● **SHORT EXERCISE**:
The copy must start at the line that contains "Write the bpy" and finish at the line that contains "scene.render.fps = FPS", reproducing each line exactly. Any picture in that span is omitted.

● **STORED ROWS**:
● ● ● ●
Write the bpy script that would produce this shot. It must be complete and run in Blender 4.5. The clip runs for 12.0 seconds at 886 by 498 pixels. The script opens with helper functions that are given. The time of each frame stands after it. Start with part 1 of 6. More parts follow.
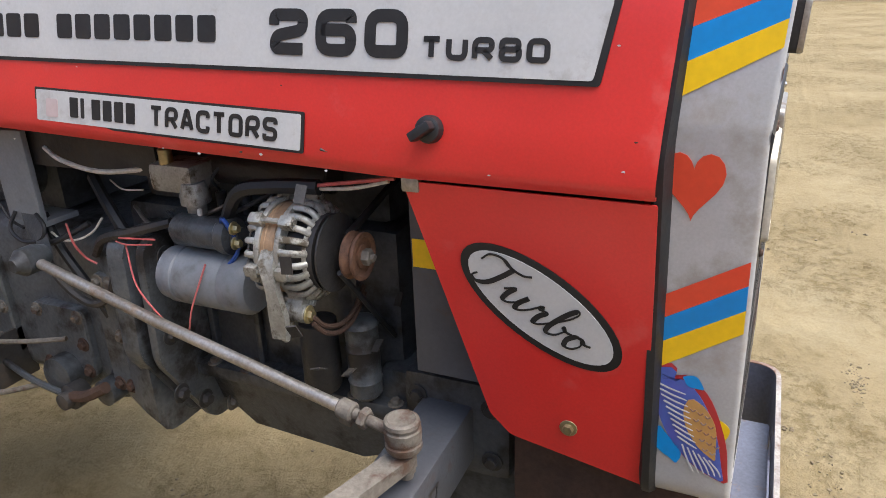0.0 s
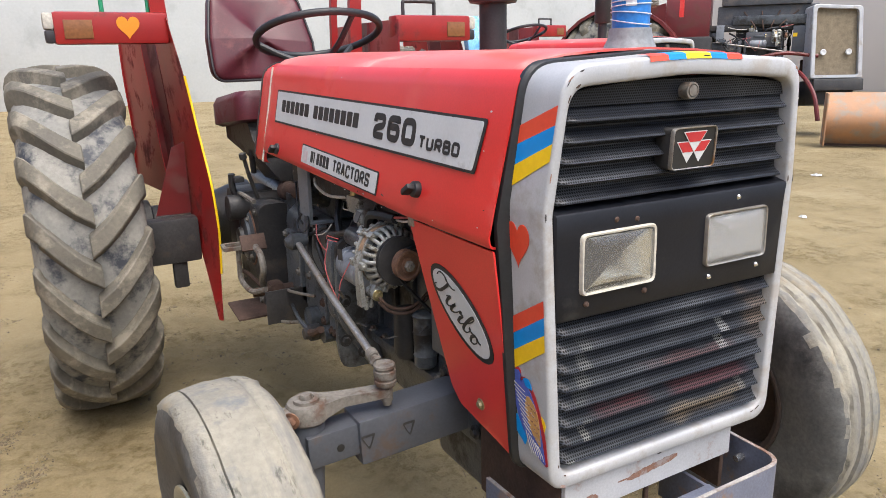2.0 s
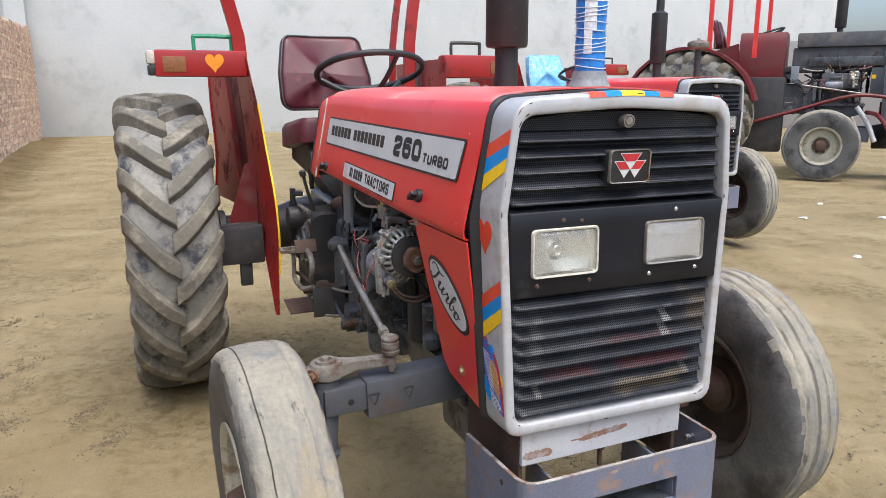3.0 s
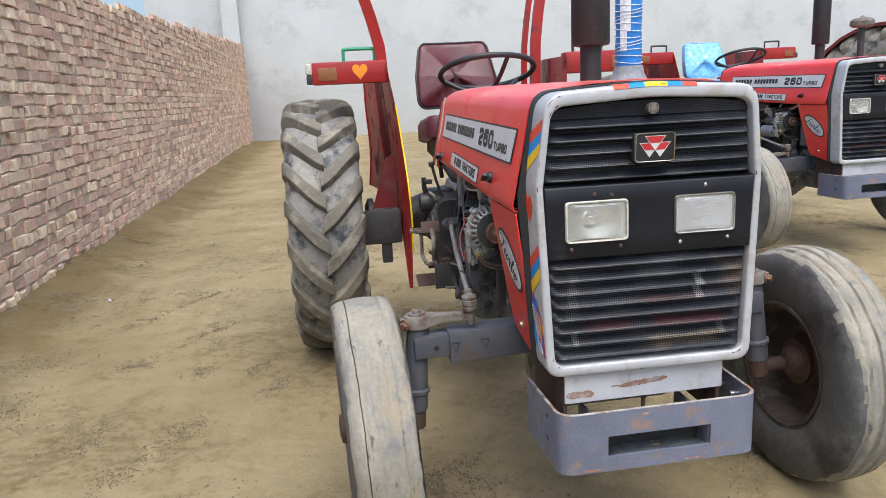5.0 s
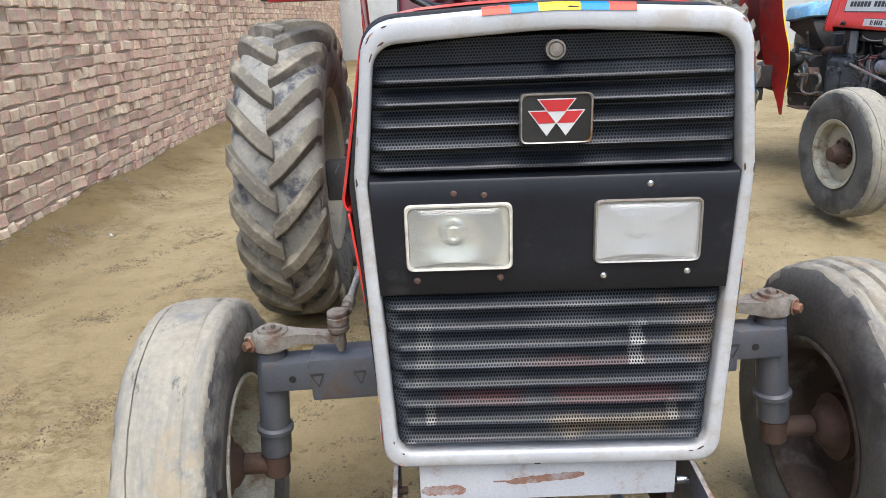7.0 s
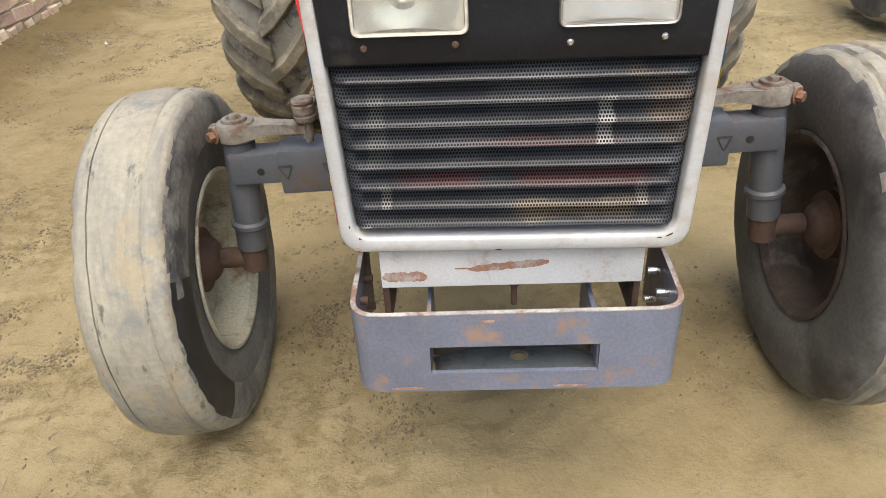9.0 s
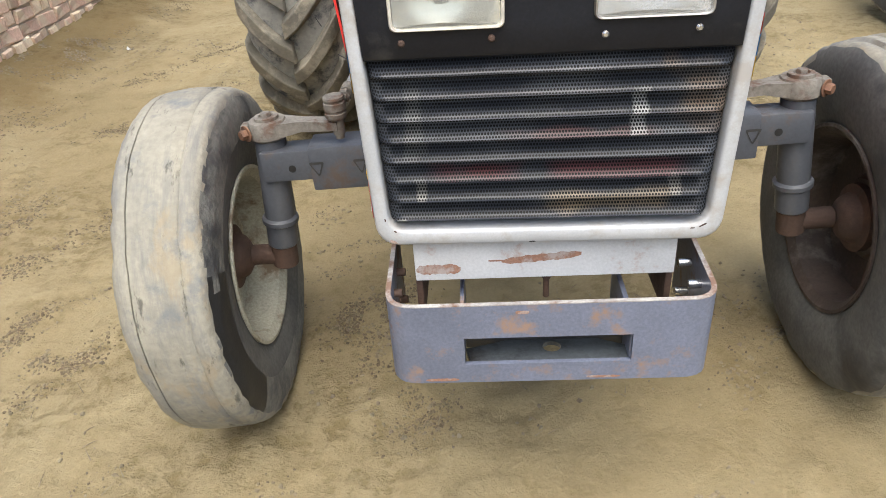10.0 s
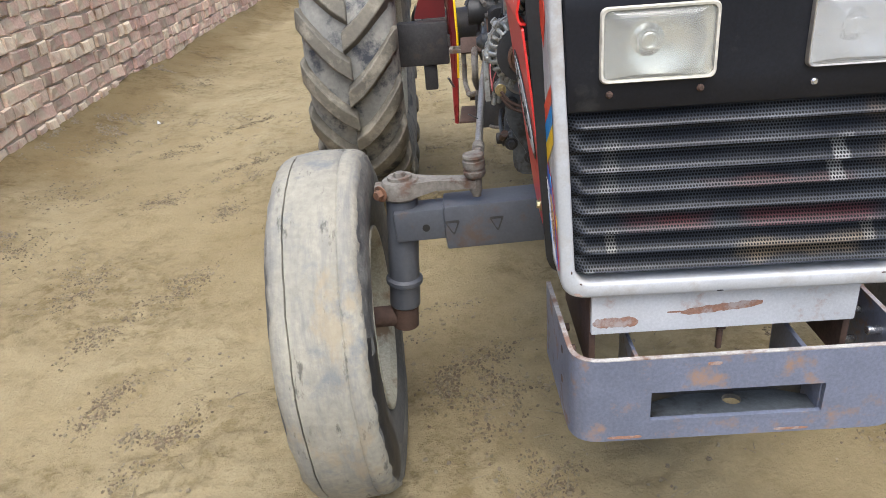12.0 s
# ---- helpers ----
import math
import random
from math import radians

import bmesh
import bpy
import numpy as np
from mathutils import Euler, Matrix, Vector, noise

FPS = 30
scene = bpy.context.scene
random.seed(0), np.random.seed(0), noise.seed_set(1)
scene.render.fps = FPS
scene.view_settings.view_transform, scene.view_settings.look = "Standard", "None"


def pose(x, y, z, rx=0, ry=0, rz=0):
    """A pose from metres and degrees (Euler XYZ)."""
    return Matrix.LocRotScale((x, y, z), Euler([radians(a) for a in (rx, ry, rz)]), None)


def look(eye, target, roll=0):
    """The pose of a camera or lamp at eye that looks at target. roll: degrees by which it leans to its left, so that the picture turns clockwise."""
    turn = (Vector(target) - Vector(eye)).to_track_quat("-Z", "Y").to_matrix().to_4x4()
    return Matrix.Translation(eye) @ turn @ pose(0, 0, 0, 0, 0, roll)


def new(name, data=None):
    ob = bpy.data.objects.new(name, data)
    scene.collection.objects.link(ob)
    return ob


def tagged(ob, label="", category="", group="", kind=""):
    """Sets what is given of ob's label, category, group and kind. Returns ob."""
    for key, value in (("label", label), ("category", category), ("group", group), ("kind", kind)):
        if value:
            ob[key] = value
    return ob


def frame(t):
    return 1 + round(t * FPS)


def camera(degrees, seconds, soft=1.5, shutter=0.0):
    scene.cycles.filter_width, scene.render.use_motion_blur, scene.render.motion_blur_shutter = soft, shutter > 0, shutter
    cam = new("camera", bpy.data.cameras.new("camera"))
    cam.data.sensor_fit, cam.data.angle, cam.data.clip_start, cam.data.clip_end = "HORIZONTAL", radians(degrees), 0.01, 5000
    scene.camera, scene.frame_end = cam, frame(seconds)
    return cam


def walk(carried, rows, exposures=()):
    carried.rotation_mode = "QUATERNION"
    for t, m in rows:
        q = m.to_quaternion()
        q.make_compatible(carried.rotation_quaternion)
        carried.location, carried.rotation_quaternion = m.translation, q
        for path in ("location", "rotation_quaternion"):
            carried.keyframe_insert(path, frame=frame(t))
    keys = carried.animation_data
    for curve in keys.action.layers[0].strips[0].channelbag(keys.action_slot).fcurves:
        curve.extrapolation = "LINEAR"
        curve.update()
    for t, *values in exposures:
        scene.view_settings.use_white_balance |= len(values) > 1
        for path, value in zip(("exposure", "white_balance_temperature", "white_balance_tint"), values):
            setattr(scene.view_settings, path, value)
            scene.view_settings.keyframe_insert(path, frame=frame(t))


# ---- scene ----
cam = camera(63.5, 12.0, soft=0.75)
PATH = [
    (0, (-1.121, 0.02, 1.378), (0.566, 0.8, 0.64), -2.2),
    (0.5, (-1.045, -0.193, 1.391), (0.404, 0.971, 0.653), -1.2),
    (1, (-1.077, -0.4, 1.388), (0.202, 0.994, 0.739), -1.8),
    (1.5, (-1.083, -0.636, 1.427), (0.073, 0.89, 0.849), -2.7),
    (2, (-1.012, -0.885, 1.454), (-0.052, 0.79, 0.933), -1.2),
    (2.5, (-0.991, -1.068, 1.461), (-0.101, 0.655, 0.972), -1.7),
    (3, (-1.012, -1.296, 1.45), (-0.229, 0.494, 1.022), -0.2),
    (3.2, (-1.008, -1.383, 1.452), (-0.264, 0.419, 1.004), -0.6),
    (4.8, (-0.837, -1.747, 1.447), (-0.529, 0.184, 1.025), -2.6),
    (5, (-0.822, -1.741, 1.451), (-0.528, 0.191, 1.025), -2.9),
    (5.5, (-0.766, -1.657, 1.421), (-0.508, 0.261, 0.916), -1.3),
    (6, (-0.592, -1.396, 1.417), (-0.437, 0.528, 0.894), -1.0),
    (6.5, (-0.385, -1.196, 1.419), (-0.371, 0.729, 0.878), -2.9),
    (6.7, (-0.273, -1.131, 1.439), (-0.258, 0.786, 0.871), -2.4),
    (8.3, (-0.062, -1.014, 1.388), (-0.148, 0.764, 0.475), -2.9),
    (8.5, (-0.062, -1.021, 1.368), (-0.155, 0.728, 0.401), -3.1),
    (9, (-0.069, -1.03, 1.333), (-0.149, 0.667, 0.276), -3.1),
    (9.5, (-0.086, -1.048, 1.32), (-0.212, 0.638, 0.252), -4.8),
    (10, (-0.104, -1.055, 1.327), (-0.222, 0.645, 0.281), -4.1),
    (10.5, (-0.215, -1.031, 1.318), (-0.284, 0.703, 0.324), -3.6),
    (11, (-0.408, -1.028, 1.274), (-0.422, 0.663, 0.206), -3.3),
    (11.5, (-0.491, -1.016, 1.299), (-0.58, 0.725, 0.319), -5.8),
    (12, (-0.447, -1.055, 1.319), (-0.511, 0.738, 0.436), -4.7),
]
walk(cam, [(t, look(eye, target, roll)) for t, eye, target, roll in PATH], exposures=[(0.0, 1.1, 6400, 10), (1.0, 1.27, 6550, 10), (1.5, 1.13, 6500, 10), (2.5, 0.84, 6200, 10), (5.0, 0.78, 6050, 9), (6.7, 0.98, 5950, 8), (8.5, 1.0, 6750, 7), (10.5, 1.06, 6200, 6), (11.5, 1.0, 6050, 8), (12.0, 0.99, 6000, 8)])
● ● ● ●
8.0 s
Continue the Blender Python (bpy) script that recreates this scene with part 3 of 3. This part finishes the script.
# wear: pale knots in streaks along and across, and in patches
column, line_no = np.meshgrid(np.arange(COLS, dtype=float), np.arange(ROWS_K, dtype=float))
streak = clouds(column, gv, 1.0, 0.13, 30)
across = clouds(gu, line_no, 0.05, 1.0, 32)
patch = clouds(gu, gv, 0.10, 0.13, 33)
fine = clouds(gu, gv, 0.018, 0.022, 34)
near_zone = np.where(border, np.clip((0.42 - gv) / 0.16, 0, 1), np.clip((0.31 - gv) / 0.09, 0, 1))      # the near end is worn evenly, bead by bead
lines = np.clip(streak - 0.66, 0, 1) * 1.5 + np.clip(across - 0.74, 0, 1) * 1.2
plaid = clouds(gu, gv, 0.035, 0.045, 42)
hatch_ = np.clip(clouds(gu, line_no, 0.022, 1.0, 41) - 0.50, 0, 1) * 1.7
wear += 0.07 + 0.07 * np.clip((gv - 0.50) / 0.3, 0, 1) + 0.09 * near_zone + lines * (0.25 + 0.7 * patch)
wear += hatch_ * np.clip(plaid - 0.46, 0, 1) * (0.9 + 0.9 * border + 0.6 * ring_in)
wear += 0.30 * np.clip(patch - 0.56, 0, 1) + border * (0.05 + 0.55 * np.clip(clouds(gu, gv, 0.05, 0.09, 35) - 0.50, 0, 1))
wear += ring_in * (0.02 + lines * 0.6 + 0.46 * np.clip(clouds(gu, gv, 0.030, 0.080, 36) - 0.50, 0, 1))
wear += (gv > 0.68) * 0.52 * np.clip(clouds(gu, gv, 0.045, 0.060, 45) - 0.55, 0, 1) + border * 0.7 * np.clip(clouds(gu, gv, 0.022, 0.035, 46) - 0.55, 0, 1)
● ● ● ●
● **FULL SOLUTION**:
Write the bpy script that would produce this shot. It must be complete and run in Blender 4.5. The clip runs for 12.0 seconds at 886 by 498 pixels. The script opens with helper functions that are given. The time of each frame stands after it. Start with part 1 of 6. More parts follow.
0.0 s
2.0 s
3.0 s
5.0 s
7.0 s
9.0 s
10.0 s
12.0 s
# ---- helpers ----
import math
import random
from math import radians

import bmesh
import bpy
import numpy as np
from mathutils import Euler, Matrix, Vector, noise

FPS = 30
scene = bpy.context.scene
random.seed(0), np.random.seed(0), noise.seed_set(1)
scene.render.fps = FPS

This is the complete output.